— start —

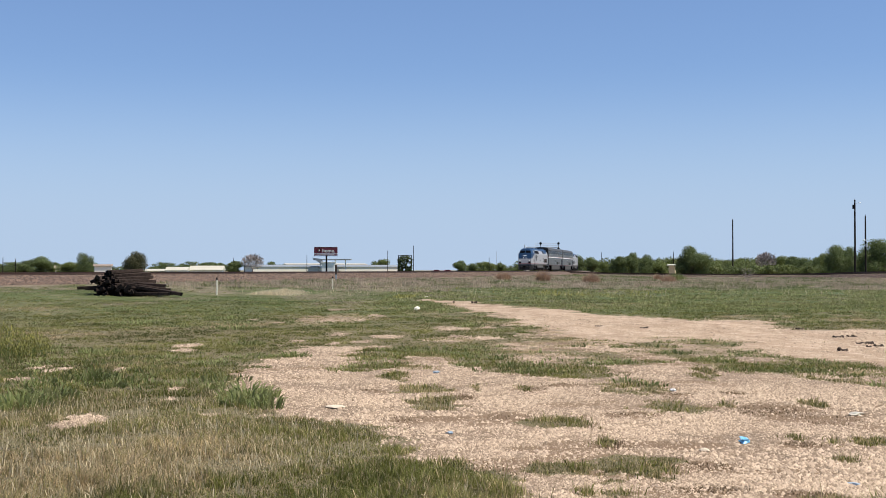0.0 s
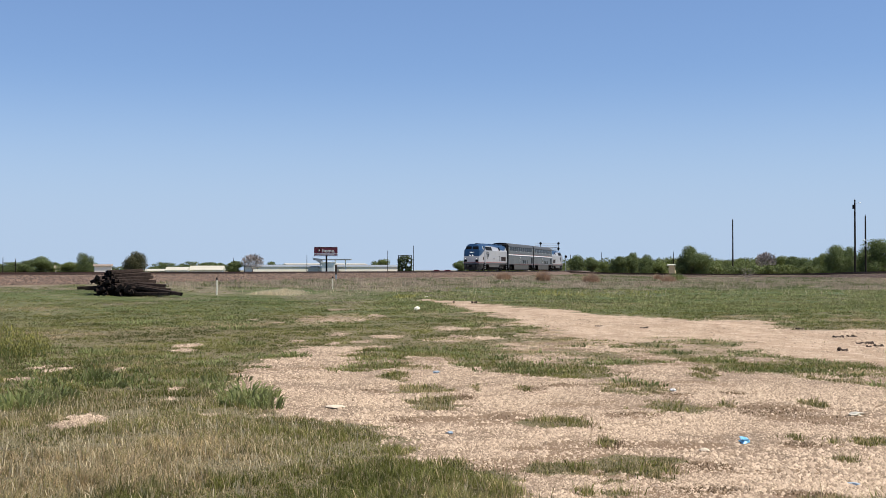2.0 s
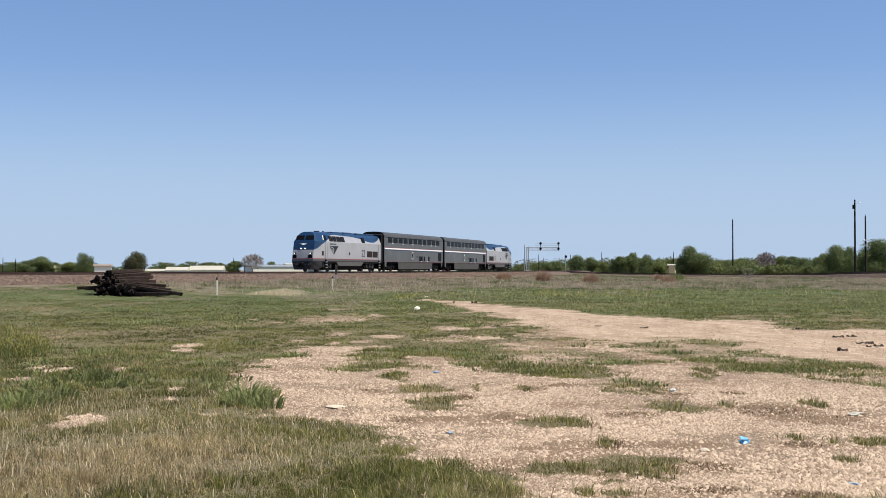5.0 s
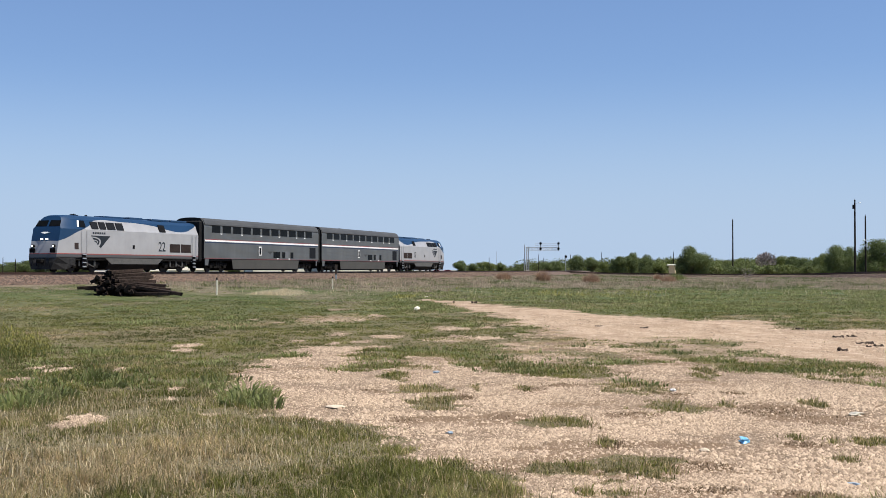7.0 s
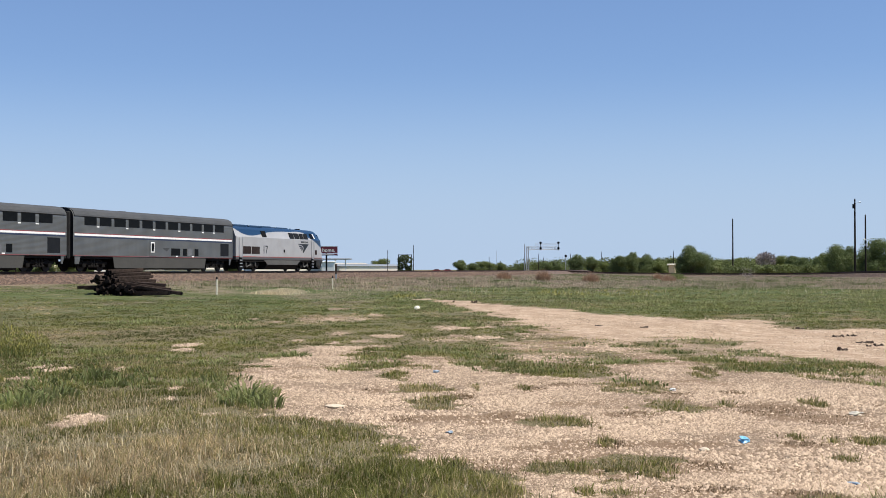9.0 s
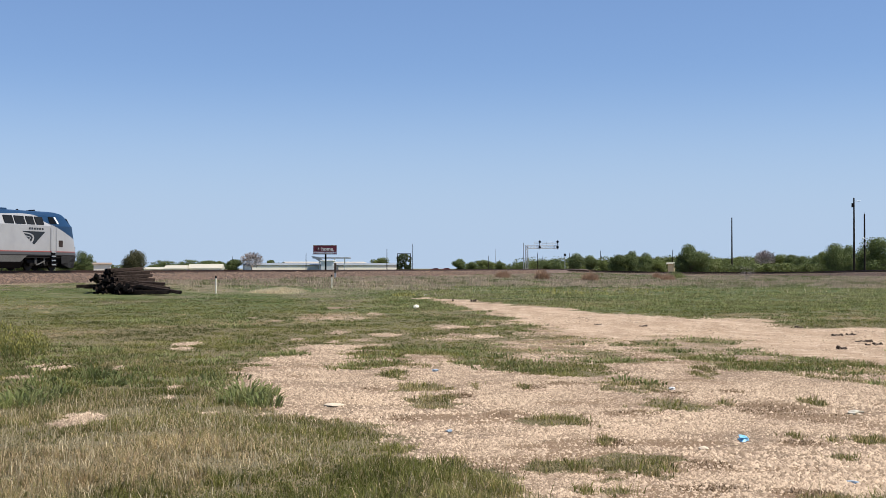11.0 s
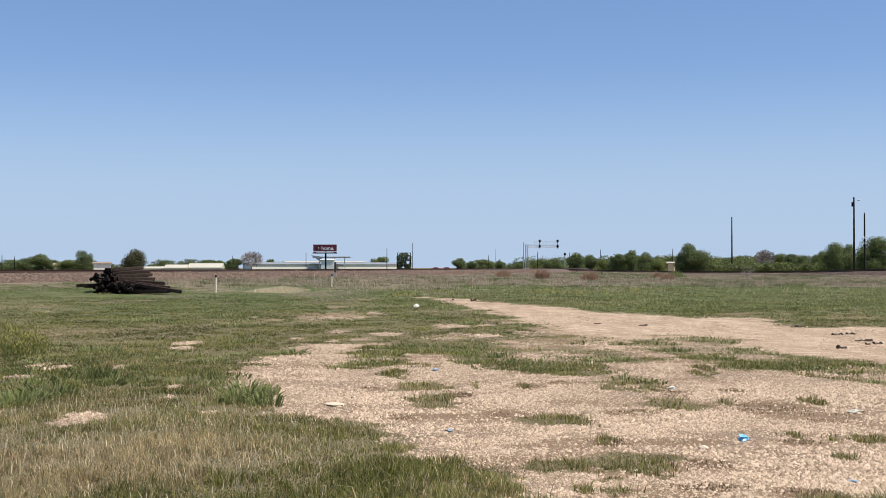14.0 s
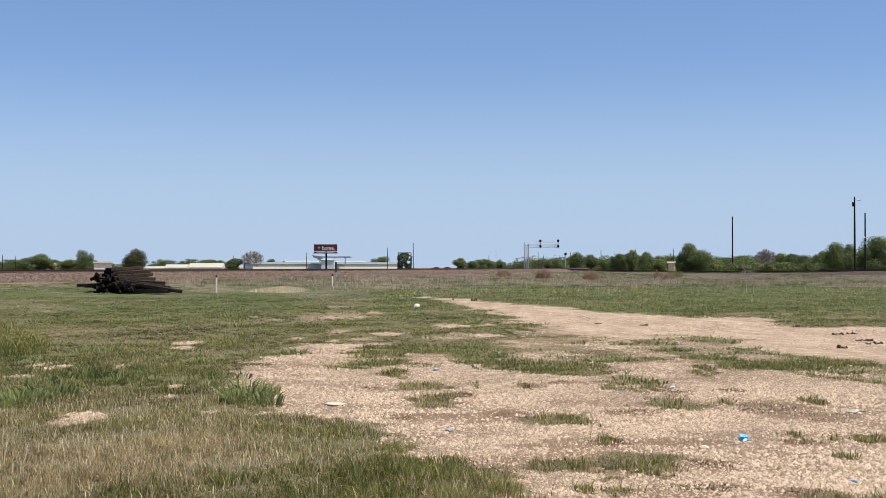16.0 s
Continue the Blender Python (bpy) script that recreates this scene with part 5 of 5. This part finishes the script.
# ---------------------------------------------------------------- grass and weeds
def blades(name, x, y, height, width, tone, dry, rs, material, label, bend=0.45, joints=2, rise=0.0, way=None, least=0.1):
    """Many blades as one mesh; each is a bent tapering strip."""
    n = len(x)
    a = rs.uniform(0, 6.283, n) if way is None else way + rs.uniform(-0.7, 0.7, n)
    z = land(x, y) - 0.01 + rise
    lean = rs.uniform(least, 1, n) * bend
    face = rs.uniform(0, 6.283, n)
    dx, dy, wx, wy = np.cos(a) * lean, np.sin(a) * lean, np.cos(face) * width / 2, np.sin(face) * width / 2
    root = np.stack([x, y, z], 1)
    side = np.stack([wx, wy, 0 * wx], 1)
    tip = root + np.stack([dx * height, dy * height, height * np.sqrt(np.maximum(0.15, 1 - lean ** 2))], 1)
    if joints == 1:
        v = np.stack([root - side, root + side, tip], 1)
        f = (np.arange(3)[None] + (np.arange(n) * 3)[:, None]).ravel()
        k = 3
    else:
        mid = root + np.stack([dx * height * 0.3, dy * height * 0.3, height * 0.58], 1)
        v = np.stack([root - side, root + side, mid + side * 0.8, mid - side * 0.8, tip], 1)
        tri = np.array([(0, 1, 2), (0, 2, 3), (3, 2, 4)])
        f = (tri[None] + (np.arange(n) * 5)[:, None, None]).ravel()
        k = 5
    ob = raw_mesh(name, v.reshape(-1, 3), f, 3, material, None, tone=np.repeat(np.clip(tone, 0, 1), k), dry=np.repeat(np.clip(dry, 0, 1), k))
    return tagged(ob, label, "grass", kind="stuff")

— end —

_Your goal_
Do not include the images; transcribe the rest of the listing exactly.

_Response to this exercise_
0.0 s
2.0 s
5.0 s
7.0 s
9.0 s
11.0 s
14.0 s
16.0 s
Continue the Blender Python (bpy) script that recreates this scene with part 5 of 5. This part finishes the script.
# ---------------------------------------------------------------- grass and weeds
def blades(name, x, y, height, width, tone, dry, rs, material, label, bend=0.45, joints=2, rise=0.0, way=None, least=0.1):
    """Many blades as one mesh; each is a bent tapering strip."""
    n = len(x)
    a = rs.uniform(0, 6.283, n) if way is None else way + rs.uniform(-0.7, 0.7, n)
    z = land(x, y) - 0.01 + rise
    lean = rs.uniform(least, 1, n) * bend
    face = rs.uniform(0, 6.283, n)
    dx, dy, wx, wy = np.cos(a) * lean, np.sin(a) * lean, np.cos(face) * width / 2, np.sin(face) * width / 2
    root = np.stack([x, y, z], 1)
    side = np.stack([wx, wy, 0 * wx], 1)
    tip = root + np.stack([dx * height, dy * height, height * np.sqrt(np.maximum(0.15, 1 - lean ** 2))], 1)
    if joints == 1:
        v = np.stack([root - side, root + side, tip], 1)
        f = (np.arange(3)[None] + (np.arange(n) * 3)[:, None]).ravel()
        k = 3
    else:
        mid = root + np.stack([dx * height * 0.3, dy * height * 0.3, height * 0.58], 1)
        v = np.stack([root - side, root + side, mid + side * 0.8, mid - side * 0.8, tip], 1)
        tri = np.array([(0, 1, 2), (0, 2, 3), (3, 2, 4)])
        f = (tri[None] + (np.arange(n) * 5)[:, None, None]).ravel()
        k = 5
    ob = raw_mesh(name, v.reshape(-1, 3), f, 3, material, None, tone=np.repeat(np.clip(tone, 0, 1), k), dry=np.repeat(np.clip(dry, 0, 1), k))
    return tagged(ob, label, "grass", kind="stuff")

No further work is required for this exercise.